To use the iterator approach, we just need to define generators for the diagonal and off-diagonal sequences:

#!/usr/bin/env perl
# diagfirstit.pl
use strict;
use warnings;

run(@ARGV);

sub run {
    my $k = shift;
    my $it = make_iterator(
        [ diagonal($k), off_diagonal($k) ],
    );

    while (my $tuple = $it->()) {
        @$tuple or last;
    }
    return;
}

sub diagonal {
    my $k = shift;
    my $i = 0;
    sub {
        return [] unless $i < $k;
        my $x = [$i, $i];
        $i += 1;
        $x;
    };
}

sub off_diagonal {
    my $k = shift;
    my ($i, $j) = (0, 1);
    sub {
        if ($j == $i) {
            $j += 1;
        }
        if ($j >= $k) {
            $j = 0;
            $i += 1;
        }
        return [] unless $i < $k;
        my $x = [$i, $j];
        $j += 1;
        $x;
    };
}

sub empty_sequence { [] };

sub make_iterator {
    my $seqs = shift;
    @$seqs
        or return \&empty_sequence;

    my $gen = shift @$seqs;
    sub {
        my $x = $gen->();
        @$x and return $x;

        $gen = shift( @$seqs ) || \&empty_sequence;
        $x = $gen->();
        $x;
    };
}

Loop based approach:

#!/usr/bin/env perl
# diagfirstloop.pl
use strict;
use warnings;

run(@ARGV);

sub run {
    my $k = shift;
    my @x = diagonal_first($k);
}


sub diagonal_first {
    my $k = shift;
    my @rv;

    push @rv, [$_, $_] for 0 .. ($k - 1);

    for my $i (0 .. ($k - 1)) {
        for my $j (0 .. ($k - 1)) {
            next if $i == $j;
            push @rv, [$i, $j];
        }
    }
    return @rv;
}

Comparison of iterator and loop based approaches:

Not only is the loop based approach simpler, it is also faster for small n:

$ time ./diagfirstloop.pl 1000
./diagfirstloop.pl 1000  1.09s user 0.22s system 99% cpu 1.310 total
$ time ./diagfirstit.pl 1000
./diagfirstit.pl 1000  1.70s user 0.01s system 99% cpu 1.719 total

The thing is, with $k = 1000, the memory footprint of diagfirstloop.pl is about 200 MB my MacBook whereas diagfirstit.pl clocks in under a megabyte.

With $k = 5000, the memory usage of diagfirstloop.pl quickly shoots up to about 5GB.

Sure, diagfirstit.pl takes a long time when $k = 10000, but it’s memory footprint never change:

$ time ./diagfirstit.pl 10000
./diagfirstit.pl 10000  161.50s user 0.09s system 99% cpu 2:41.95 total

On the other hand, when I tested diagfirstloop.pl with parameter value of 10,000, memory usage quickly shot up to over 10 GB and something else happened:

$ time ./diagfirstloop.pl 10000
zsh: segmentation fault  ./diagfirstloop.pl 10000
./diagfirstloop.pl 10000  91.03s user 89.13s system 81% cpu 3:40.45 total

So, while in the trivial cases, pushing everything on to an array, and returning that might be feasible, in the general case, an iterator based approach gives you the option of the program being able to run to completion.
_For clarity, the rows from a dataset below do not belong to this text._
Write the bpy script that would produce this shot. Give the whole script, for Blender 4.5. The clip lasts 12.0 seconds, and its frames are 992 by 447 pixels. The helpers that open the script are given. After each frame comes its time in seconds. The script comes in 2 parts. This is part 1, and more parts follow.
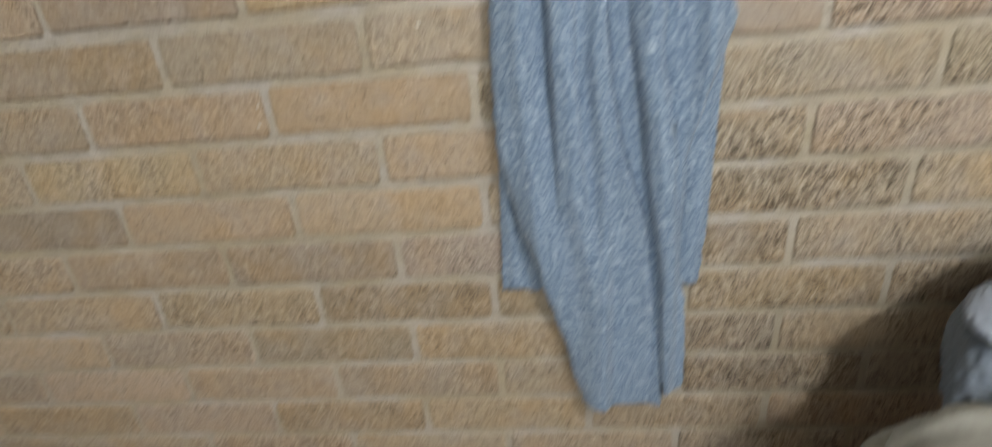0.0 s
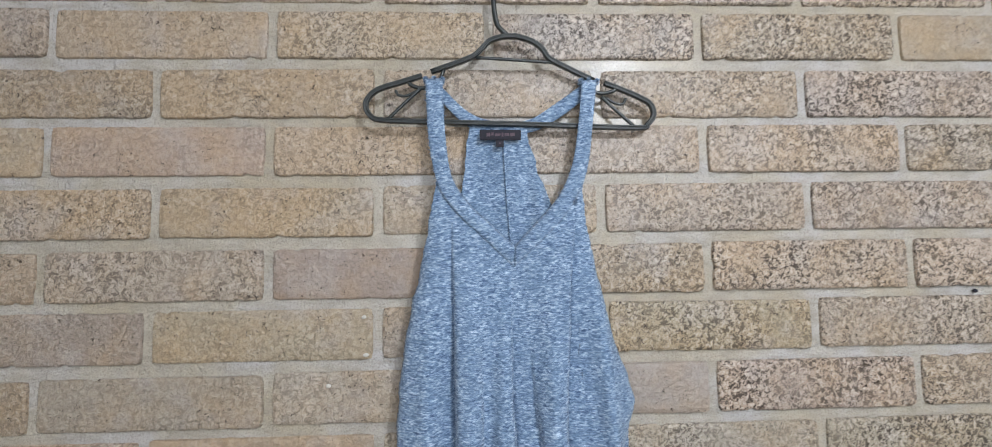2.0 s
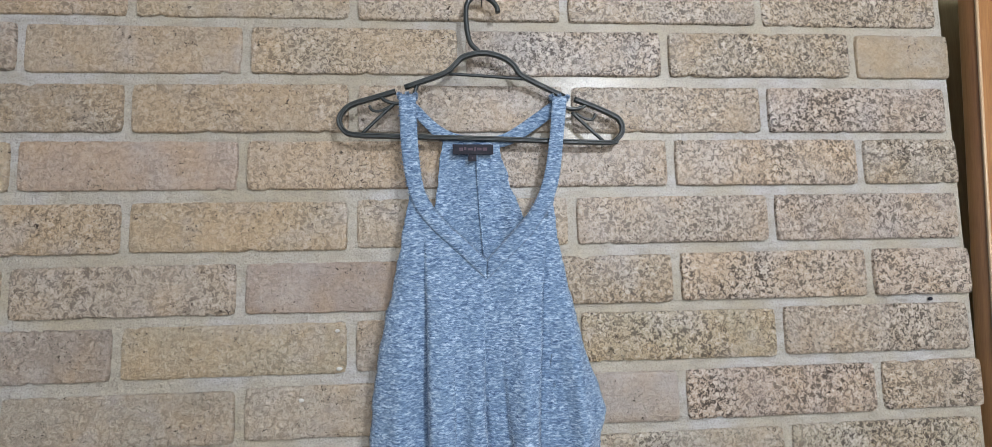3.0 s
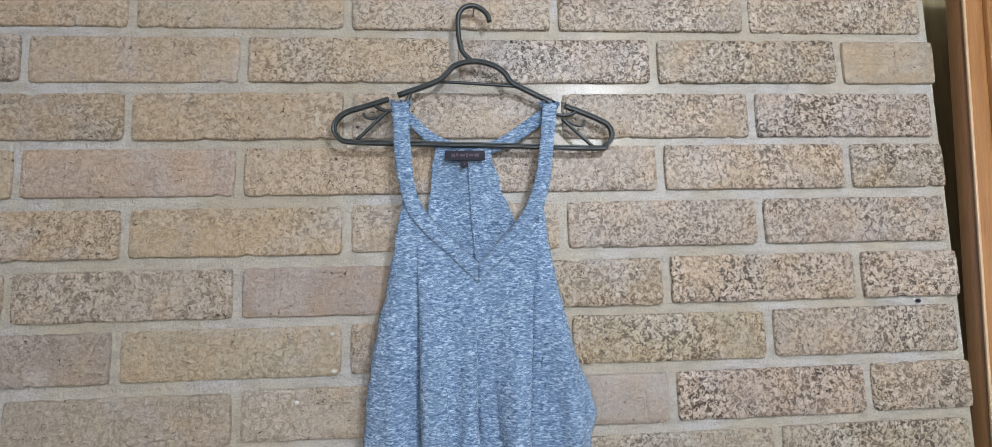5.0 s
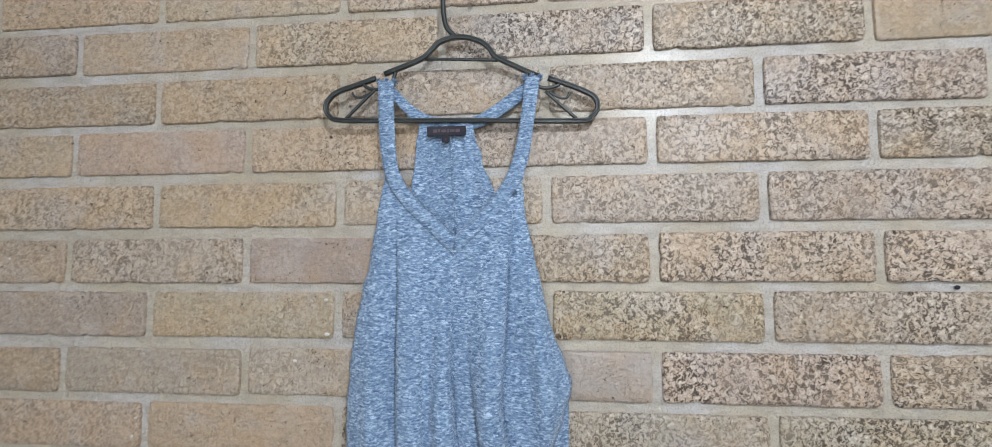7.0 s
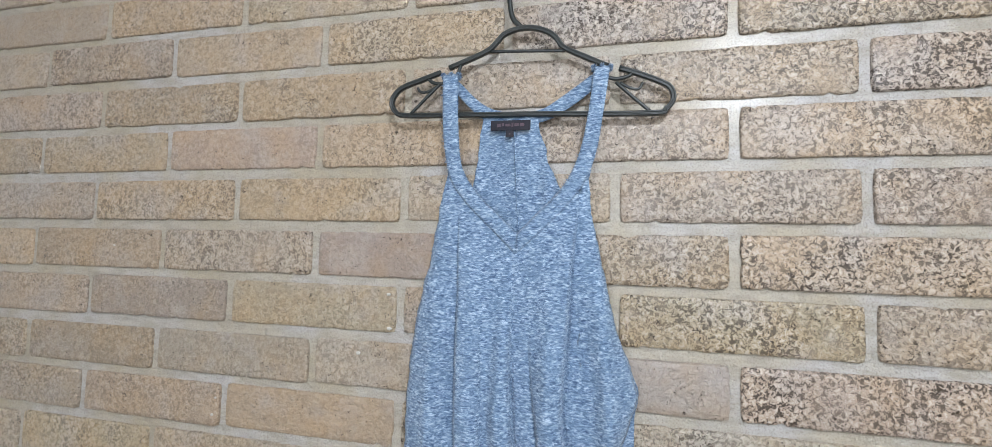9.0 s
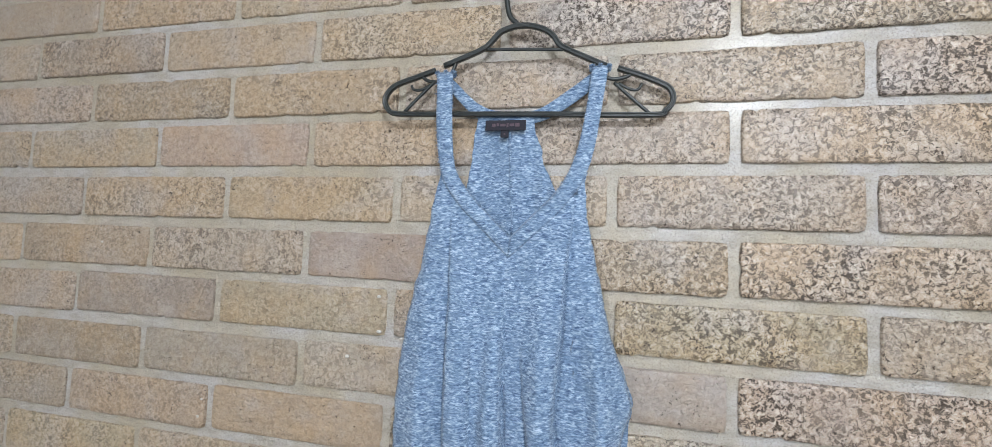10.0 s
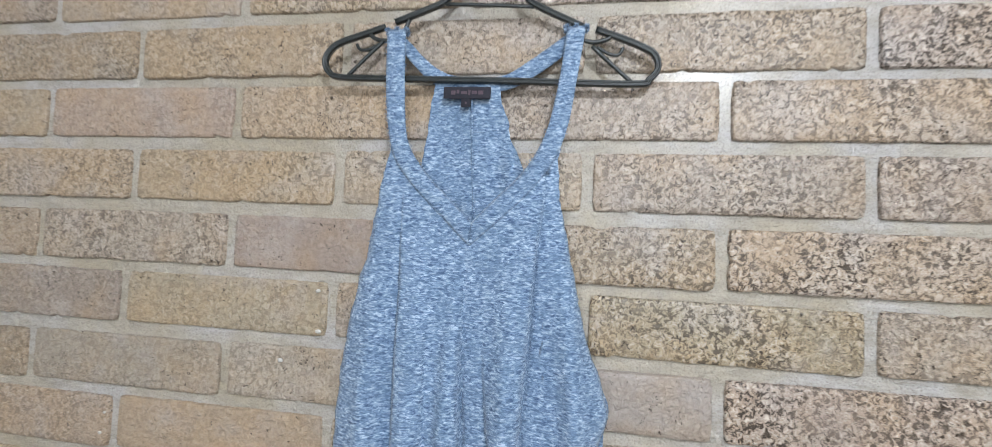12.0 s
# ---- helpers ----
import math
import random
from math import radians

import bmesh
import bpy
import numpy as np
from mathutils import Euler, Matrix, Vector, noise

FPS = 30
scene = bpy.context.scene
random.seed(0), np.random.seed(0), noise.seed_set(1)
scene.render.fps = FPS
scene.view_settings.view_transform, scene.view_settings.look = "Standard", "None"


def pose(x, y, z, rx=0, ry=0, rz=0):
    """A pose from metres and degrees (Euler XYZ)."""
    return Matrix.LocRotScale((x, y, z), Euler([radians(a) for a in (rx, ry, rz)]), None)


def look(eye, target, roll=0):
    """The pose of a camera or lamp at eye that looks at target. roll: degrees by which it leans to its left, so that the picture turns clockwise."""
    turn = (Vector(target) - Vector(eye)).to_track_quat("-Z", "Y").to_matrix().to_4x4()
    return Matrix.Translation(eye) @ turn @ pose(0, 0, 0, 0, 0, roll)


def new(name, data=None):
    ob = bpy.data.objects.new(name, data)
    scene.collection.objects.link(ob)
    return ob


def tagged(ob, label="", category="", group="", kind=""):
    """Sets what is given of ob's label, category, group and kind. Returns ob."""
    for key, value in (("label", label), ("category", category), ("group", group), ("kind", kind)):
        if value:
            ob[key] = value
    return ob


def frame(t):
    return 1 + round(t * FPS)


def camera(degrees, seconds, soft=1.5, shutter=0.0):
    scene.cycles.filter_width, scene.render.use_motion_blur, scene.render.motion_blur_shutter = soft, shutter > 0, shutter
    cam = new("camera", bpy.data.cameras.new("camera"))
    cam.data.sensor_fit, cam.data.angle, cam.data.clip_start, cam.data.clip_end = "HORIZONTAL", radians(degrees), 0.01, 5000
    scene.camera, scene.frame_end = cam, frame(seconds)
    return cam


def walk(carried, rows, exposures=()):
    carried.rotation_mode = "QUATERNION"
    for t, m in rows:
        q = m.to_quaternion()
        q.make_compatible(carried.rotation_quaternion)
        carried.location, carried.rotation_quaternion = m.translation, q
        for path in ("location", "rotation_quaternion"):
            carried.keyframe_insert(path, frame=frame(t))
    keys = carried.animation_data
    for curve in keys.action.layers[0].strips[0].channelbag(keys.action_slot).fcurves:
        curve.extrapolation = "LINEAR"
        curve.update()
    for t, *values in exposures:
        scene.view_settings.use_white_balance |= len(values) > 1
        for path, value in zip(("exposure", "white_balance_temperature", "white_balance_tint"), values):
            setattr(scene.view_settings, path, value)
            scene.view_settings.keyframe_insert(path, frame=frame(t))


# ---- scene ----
cam = camera(90.6, 12.0, 0.75, 0.7)
PATH = [
    (0, (0.013, -0.692, 1.398), (-0.189, 1.146, 0.636), -5.2),
    (0.2, (0.04, -0.684, 1.431), (-0.13, 1.212, 0.817), -3.9),
    (0.5, (0.031, -0.67, 1.451), (-0.022, 1.308, 1.162), -2.7),
    (0.8, (0.035, -0.658, 1.498), (0.022, 1.342, 1.477), -2.0),
    (1, (0.04, -0.654, 1.517), (0.015, 1.345, 1.55), -0.8),
    (1.5, (0.044, -0.653, 1.556), (0.1, 1.344, 1.64), -0.9),
    (2, (0.056, -0.669, 1.566), (0.131, 1.324, 1.707), -0.8),
    (2.5, (0.068, -0.677, 1.568), (0.175, 1.313, 1.729), -0.8),
    (3, (0.071, -0.68, 1.57), (0.21, 1.307, 1.748), -1.2),
    (5, (0.085, -0.693, 1.567), (0.214, 1.292, 1.768), -1.4),
    (5.5, (0.082, -0.694, 1.571), (0.194, 1.293, 1.763), -1.1),
    (6, (0.087, -0.697, 1.567), (0.137, 1.293, 1.763), -1.0),
    (6.5, (0.168, -0.712, 1.565), (0.042, 1.277, 1.741), -0.7),
    (7, (0.228, -0.697, 1.553), (0.019, 1.287, 1.687), -0.2),
    (7.5, (0.239, -0.697, 1.551), (-0.114, 1.269, 1.664), 0.5),
    (7.7, (0.232, -0.695, 1.544), (-0.162, 1.263, 1.663), 0.9),
    (9.5, (0.234, -0.662, 1.559), (-0.262, 1.272, 1.678), 1.6),
    (10, (0.239, -0.653, 1.56), (-0.253, 1.282, 1.679), 2.3),
    (10.5, (0.25, -0.647, 1.558), (-0.228, 1.291, 1.691), 2.6),
    (11, (0.244, -0.631, 1.559), (-0.166, 1.323, 1.678), 2.4),
    (11.5, (0.231, -0.612, 1.562), (-0.116, 1.355, 1.66), 2.3),
    (12, (0.22, -0.569, 1.558), (-0.115, 1.401, 1.641), 2.5),
]
EXPOSURES = [(0, 0.04, 7150, 9), (0.5, 0.08, 6500, 10), (1, 0.1, 6150, 9.5), (2, 0.13, 6050, 11), (6, 0.13, 5980, 11), (7.5, 0.24, 6000, 10), (9.5, 0.3, 6000, 10), (12, 0.3, 6000, 10)]
walk(cam, [(t, look(eye, target, roll)) for t, eye, target, roll in PATH], EXPOSURES)

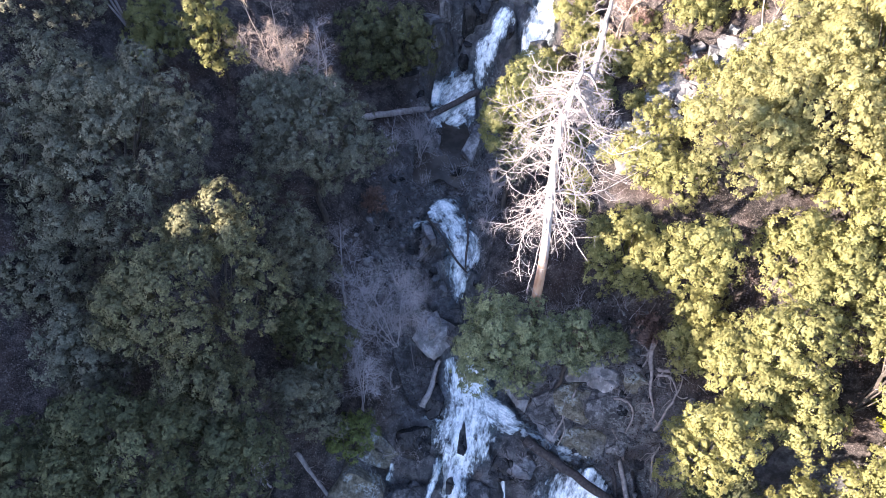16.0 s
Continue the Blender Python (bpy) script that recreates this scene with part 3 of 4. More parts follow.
for i, (name, rows, material) in enumerate(FALLS):
    water_ribbon(name, rows, material, lift=0.04 if name == "trickle" else 0.12, label="white water in torn strands over dark wet granite" if material is not VEIL else "thin veil of white water over dark rock", seed=i)


def pool(name, cx, cy, rx, ry, z, seed):
    """A dark pool with an uneven shore, level; the rock stands out of it."""
    rng = np.random.default_rng(seed)
    k, rings = 48, 6
    ang = np.arange(k) * 2 * np.pi / k
    wav = 1 + 0.2 * np.sin(ang * 3 + rng.uniform(0, 6)) + 0.08 * np.sin(ang * 5 + rng.uniform(0, 6))
    rows = [(cx, cy, z)]
    for r in range(1, rings + 1):
        rows += [(cx + np.cos(a) * rx * w * r / rings, cy + np.sin(a) * ry * w * r / rings, z) for a, w in zip(ang, wav)]
    bm = bmesh.new()
    vs = [bm.verts.new(p) for p in rows]
    for j in range(k):
        bm.faces.new((vs[0], vs[1 + j], vs[1 + (j + 1) % k]))
        for r in range(rings - 1):
            a, b = 1 + r * k, 1 + (r + 1) * k
            bm.faces.new((vs[a + j], vs[b + j], vs[b + (j + 1) % k], vs[a + (j + 1) % k]))
    me = bpy.data.meshes.new(name)
    bm.to_mesh(me)
    bm.free()
    me.materials.append(POOL)
    return tagged(new(name, me), "dark clear pool of the stream between rocks", "water", kind="structure")


pool("pool", -8.8, 54.5, 2.8, 4.3, 3.72, 1)
pool("pool", -1.0, 12.0, 8.0, 4.2, -13.2, 3)

# ---- trees ----
DULL = "evergreen oak with a dull grey-green clumped crown in shade"
LIT = "evergreen oak with a yellow-green clumped crown in low sun"
BUSH = "low rounded bush with small bright green leaves on the rocky bank"
# Most crowns in sun take the brighter leaf copies, shaded ones the dull leaves.
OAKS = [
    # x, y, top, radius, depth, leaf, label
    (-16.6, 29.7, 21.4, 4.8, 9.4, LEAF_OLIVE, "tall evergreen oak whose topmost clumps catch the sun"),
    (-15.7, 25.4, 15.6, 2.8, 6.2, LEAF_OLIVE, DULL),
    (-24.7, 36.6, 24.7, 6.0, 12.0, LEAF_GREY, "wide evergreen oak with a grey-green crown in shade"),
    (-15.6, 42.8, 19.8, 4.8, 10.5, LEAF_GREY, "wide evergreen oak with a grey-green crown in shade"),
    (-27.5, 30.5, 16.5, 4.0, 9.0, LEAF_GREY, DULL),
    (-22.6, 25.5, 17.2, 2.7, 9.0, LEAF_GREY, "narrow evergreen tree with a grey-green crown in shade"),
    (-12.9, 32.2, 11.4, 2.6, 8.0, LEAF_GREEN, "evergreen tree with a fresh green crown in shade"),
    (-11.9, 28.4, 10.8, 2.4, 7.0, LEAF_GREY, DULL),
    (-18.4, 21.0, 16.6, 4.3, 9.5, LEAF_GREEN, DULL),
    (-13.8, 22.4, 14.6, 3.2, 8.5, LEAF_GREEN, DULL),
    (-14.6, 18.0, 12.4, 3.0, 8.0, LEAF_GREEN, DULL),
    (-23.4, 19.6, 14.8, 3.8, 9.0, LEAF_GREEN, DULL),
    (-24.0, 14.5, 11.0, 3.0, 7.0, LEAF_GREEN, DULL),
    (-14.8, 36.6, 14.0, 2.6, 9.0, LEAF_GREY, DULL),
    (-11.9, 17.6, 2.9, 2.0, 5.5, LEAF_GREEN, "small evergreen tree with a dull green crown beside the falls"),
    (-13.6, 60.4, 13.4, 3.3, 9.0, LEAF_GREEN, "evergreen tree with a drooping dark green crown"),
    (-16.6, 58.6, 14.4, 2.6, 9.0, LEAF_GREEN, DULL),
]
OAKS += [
    (-24.3, 49.0, 21.4, 2.1, 9.0, LEAF_YELLOW_LIT, "slender evergreen tree whose top catches the sun"),
    (-28.2, 48.0, 21.8, 2.4, 9.0, LEAF_YELLOW_LIT, "slender evergreen tree whose top catches the sun"),
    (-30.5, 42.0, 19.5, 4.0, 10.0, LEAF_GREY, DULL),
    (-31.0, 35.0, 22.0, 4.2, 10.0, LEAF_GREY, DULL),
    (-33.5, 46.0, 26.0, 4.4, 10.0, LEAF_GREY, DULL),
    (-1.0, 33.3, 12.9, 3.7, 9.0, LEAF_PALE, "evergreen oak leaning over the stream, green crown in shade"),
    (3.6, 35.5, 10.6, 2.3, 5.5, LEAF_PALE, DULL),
    (-2.7, 47.6, 19.6, 2.5, 9.0, LEAF_YELLOW_LIT, "tall evergreen tree with a grey-green crown by the pool"),
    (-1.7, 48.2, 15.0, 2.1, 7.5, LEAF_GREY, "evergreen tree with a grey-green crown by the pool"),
    (-1.6, 53.0, 17.0, 2.2, 9.0, LEAF_YELLOW_LIT, LIT),
    (6.4, 40.3, 15.4, 2.9, 8.0, LEAF_YELLOW_LIT, "evergreen oak with a green crown half in sun"),
    (8.6, 45.4, 16.4, 2.4, 5.0, LEAF_YELLOW_LIT, LIT),
    (7.0, 46.8, 15.6, 1.8, 4.0, LEAF_YELLOW_LIT, LIT),
    (5.6, 48.6, 15.0, 1.6, 3.6, LEAF_YELLOW_LIT, LIT),
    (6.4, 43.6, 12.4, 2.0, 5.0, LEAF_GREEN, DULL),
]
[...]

I did not try to calculate how large a swap file would have been created on my MacBook if I had allowed it.

If the purpose of generating these tuples was to do something more meaningful with them rather than just printing, wouldn’t you want this incidental task to take as little memory as possible so the real task has more room to play with? What if each tuple is an input to a simulation where it matters if you can have each core work in parallel on a 5 GB dataset that fits in memory?

That’s why it’s important to process input in well-defined chunks, and that’s why sometimes there is nothing wrong with choosing the seemingly slower iterator based approach.